La plus récente attaque sur les droits démocratiques des réfugiés s’inscrit dans une longue série de mesures punitives du Canada à l’égard des réfugiés. À titre d’exemple, l’imposition de visas aux ressortissants du Zimbabwe en 2001 puis aux Mexicains et aux Roms tchèques en 2009 avaient empêché un bon nombre de personnes persécutées de trouver refuge au Canada. Après le récent séisme en Haïti, le gouvernement canadien avait émis un très faible nombre de visas aux Haïtiens, empêchant ces derniers de rejoindre les membres de leurs familles au Canada. 

À l'heure actuelle, les conservateurs poussent plus que jamais l’assaut sur les droits démocratiques des réfugiés, mais tant les libéraux que les conservateurs, avec l’appui des néo-démocrates, ont travaillé au cours des dernières années à fermer la porte aux réfugiés. C’est d’ailleurs sous le gouvernement libéral de Jean Chrétien en 2002 que le Canada avait conclu l’Entente sur les tiers pays sûrs, donnant le droit aux autorités canadiennes de refuser tout demandeur d’asile entrant au Canada par les États-Unis.

Certes, l’exploitation des réfugiés par les passeurs est monstrueuse (des sri lankais du MV Sun Sea ont affirmé avoir payé jusqu’à 50.000 dollars pour atteindre le Canada), mais elle est le résultat d’un système d’immigration étatique subordonné au profit qui empêche des personnes persécutées de venir au Canada. Ce processus entraîne donc de nombreuses personnes dont la vie est menacée dans leur pays d’origine à utiliser des passeurs comme dernier recours à qui ils doivent payer des sommes exorbitantes et affronter des conditions de transport extrêmement dangereuses.

De plus, comme les autres gouvernements impérialistes, le gouvernement canadien utilise une distinction entre des réfugiés politiques et économiques pour justifier de ne pas reconnaître aux travailleurs leur droit démocratique de se rendre dans le pays de leur choix pour travailler et vivre.
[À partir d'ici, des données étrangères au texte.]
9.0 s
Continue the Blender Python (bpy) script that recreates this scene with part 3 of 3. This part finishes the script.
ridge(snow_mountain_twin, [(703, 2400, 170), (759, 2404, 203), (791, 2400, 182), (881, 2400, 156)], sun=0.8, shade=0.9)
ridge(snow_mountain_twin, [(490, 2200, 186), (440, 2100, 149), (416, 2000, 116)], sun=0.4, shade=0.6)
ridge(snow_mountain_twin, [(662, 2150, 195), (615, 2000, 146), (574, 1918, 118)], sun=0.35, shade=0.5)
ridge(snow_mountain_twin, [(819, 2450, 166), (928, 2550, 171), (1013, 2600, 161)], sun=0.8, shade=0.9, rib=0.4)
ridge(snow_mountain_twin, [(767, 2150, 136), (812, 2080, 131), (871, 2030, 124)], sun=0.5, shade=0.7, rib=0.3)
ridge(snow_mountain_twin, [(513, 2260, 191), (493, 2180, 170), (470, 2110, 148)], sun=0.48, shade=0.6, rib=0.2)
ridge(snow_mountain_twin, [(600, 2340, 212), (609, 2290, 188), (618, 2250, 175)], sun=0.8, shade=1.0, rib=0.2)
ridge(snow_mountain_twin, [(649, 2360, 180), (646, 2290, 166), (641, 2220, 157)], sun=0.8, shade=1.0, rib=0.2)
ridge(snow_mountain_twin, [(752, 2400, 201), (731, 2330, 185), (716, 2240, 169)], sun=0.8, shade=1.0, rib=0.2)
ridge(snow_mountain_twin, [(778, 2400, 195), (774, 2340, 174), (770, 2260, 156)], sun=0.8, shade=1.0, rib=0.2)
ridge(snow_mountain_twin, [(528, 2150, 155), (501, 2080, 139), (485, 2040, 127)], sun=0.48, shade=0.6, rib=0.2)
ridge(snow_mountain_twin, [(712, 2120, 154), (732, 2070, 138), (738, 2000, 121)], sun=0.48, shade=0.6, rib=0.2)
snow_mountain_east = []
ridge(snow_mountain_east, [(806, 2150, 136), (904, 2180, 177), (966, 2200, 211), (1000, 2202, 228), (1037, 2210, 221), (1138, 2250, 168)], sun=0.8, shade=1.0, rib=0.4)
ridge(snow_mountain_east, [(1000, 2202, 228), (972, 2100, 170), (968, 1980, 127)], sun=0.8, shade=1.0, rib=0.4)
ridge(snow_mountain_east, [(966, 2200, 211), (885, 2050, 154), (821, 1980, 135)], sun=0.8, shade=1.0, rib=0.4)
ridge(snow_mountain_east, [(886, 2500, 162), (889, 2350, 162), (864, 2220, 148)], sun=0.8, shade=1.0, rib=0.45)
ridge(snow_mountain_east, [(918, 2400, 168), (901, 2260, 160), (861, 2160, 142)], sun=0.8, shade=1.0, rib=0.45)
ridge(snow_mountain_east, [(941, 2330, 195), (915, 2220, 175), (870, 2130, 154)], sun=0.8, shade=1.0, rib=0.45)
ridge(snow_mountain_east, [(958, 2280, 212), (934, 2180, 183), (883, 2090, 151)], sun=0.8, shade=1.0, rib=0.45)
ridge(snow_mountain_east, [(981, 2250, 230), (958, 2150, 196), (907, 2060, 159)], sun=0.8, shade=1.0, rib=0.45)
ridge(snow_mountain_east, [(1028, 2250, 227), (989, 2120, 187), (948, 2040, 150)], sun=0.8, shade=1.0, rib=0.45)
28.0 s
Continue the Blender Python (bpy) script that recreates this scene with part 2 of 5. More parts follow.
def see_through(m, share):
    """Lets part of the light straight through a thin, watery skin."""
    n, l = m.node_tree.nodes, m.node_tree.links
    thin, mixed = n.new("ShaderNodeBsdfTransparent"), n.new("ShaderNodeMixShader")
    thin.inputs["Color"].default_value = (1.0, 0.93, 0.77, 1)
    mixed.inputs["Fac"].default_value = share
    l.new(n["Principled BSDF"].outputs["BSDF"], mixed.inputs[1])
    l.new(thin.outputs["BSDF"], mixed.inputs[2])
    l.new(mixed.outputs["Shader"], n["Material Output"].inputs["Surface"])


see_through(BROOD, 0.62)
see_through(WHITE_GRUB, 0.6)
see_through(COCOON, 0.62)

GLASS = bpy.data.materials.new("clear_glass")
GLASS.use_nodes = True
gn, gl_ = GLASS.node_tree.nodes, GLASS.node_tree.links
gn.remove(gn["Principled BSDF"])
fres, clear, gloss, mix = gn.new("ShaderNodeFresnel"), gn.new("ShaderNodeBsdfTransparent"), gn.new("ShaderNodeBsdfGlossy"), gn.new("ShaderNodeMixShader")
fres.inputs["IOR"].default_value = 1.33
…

Bien que la nouvelle loi engendre une violation majeure des droits des réfugiés, le gouvernement canadien possède l’appui des instances internationales, de nombreux États et des médias.

Le Haut Commissariat des Nations unies pour les réfugiés, celui-là même qui a établi la Convention sur les réfugiés en 1951, a déclaré qu’il appuyait le travail important en matière de renforcement de la loi, vantant le travail exemplaire du Canada lorsqu’il a intercepté à l’aide d’avions militaires et d’une frégate des Forces armées canadiennes les 490 réfugiés tamouls, toujours emprisonnés à l’heure actuelle.
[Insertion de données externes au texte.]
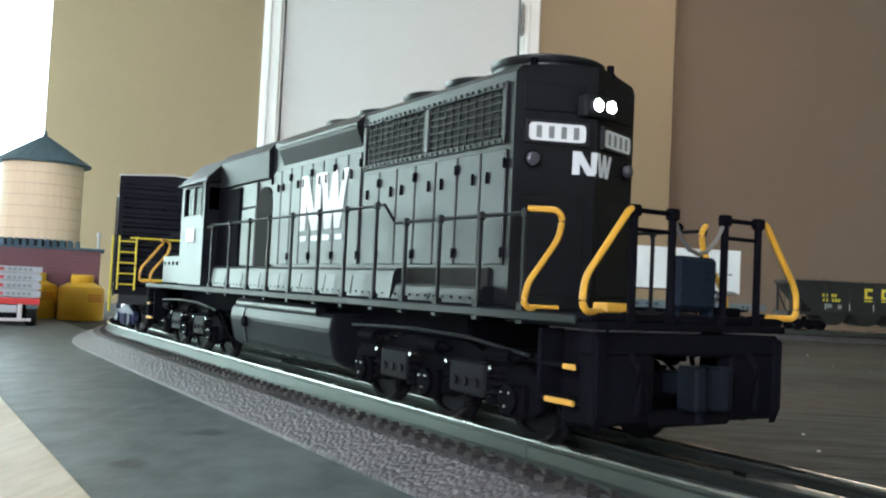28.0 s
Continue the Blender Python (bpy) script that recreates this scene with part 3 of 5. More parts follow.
def hood_door(parent, side, x0, x1, z0, z1, hinge_front):
    y = V_HALF
    bm = B()
    box(bm, x0 + 0.45, x1 - 0.45, *sorted((y * side, (y + 0.7) * side)), z0, z1, 0.25)
    d = part("hood_door", bm, BLACK, parent)
    xh = x1 - 0.6 if hinge_front else x0 + 0.6
    lo, hi = sorted(((y + 0.5) * side, (y + 1.35) * side))
    for z in (z0 + 3.5, z1 - 3.5):
        bm = box(B(), xh - 0.45, xh + 0.45, lo, hi, z - 0.2, z + 1.1, 0.25)
        part("hinge", box(bm, xh - 0.25, xh + 0.25, lo, hi, z - 1.7, z - 0.1, 0.12), MATT, d)
    xl = (x0 + x1) / 2 + (-2.4 if hinge_front else 2.4)
    bm = box(B(), xl - 0.2, xl + 0.2, lo, hi, z1 - 8.0, z1 - 5.6, 0.12)
    part("latch", box(bm, xl - 0.42, xl + 0.42, lo, hi, z1 - 8.8, z1 - 7.9, 0.2), MATT, d)


def railing(parent, side):
    y = 30.2 * side
    posts = (15, -4, -24, -43, -62, -84, -106, -131, -155, -178, -203, -229)
    def top(x):
        return 55.4 if x > -55 else 61.2
    for x in posts:
        bm = pipe(B(), [(x, y, 32), (x, y, top(x))], 0.62, 6)
        box(bm, x - 0.9, x + 0.9, y - 0.9, y + 0.9, top(x) - 1.2, top(x) + 1.2, 0.4)
        box(bm, x - 1.2, x + 1.2, *sorted((y + 0.9 * side, y - 0.9 * side)), 29, 34)
        part("stanchion", bm, DULLBLACK, parent)
    part("handrail", pipe(B(), [(15, y, 55.4), (-50, y, 55.4), (-57, y, 61.2), (-229, y, 61.2), (-240, y * 0.97, 60.6)], 0.55, 6), DULLBLACK, parent)


def face_at(s, y, lift=0.0):
    """A pose on the V end: its own y runs along the slanting face, x out of it, z 0 at railhead."""
    ang = math.atan2(V_RIDGE - V_BASE, V_HALF) * s
    return Matrix.Translation((v_x(y) * MM, y * MM, 0)) @ Matrix.Rotation(ang, 4, "Z") @ Matrix.Translation((lift * MM, 0, 0))


BOARDS = []     # number board panel, its pose


def rounded_panel(w, h, depth, r):
    """A thin upright panel with round corners, square to x."""
    poly = []
    for cy, cz, a0 in ((w / 2 - r, h / 2 - r, 0), (-w / 2 + r, h / 2 - r, 90), (-w / 2 + r, -h / 2 + r, 180), (w / 2 - r, -h / 2 + r, 270)):
        poly += [(cy + r * math.cos(radians(a0 + 22.5 * k)), cz + r * math.sin(radians(a0 + 22.5 * k))) for k in range(5)]
    return prism(B(), poly, -depth / 2, depth / 2, "x")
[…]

Dans le cas du Sri Lanka, le HCR a récemment fait des recommandations qui indiquent « qu'avec l'amélioration de la situation depuis la fin du conflit au Sri Lanka en mai 2009, les demandes d'asile de ce pays devraient être considérées sur une base individuelle ».

Cette recommandation est frauduleuse. Malgré la fin de la guerre communale sanglante perpétrée par la bourgeoisie singhalaise qui a duré une trentaine d’années et causé la mort de milliers de Tamouls, la persécution de la minorité tamoule se poursuit. En plus de servir l’agenda communautariste du gouvernement sri lankais, qui utilise la prétendue menace terroriste pour justifier la répression continuant à ce jour contre les Tamouls, la recommandation du HCR permet au gouvernement canadien et à tous pays recevant des réfugiés tamouls de faciliter l’emprisonnement de ces derniers et de durcir les lois en matière d’immigration.

Le gouvernement de la Thaïlande — qui fait partie des dix pays recevant le plus de demandeurs d’asile sri lankais — mène aussi une campagne anti-réfugiés, comme le démontre la récente interception par les autorités thaïlandaises d’un bateau de migrants clandestins d’origine tamoule qui s’apprêtait à partir en direction du Canada. Après cette arrestation soutenue par les médias, le ministre Kenney a souligné que le Canada avait effectivement augmenté de façon significative sa coopération avec les pays d'Asie du Sud-Est afin d'enrayer la migration clandestine vers le Canada.

Cette campagne anti-réfugiés est liée à toute la campagne anti-immigrants et anti-musulmans menée par les pays impérialistes sur la scène internationale. Tant en France qu’aux États-Unis, en passant par l’Australie, la bourgeoisie tente de diviser les travailleurs sur des bases ethniques pour détourner les tensions politiques et sociales vers des voies réactionnaires. Les élites canadiennes travaillent fort pour demeurer dans le peloton de tête.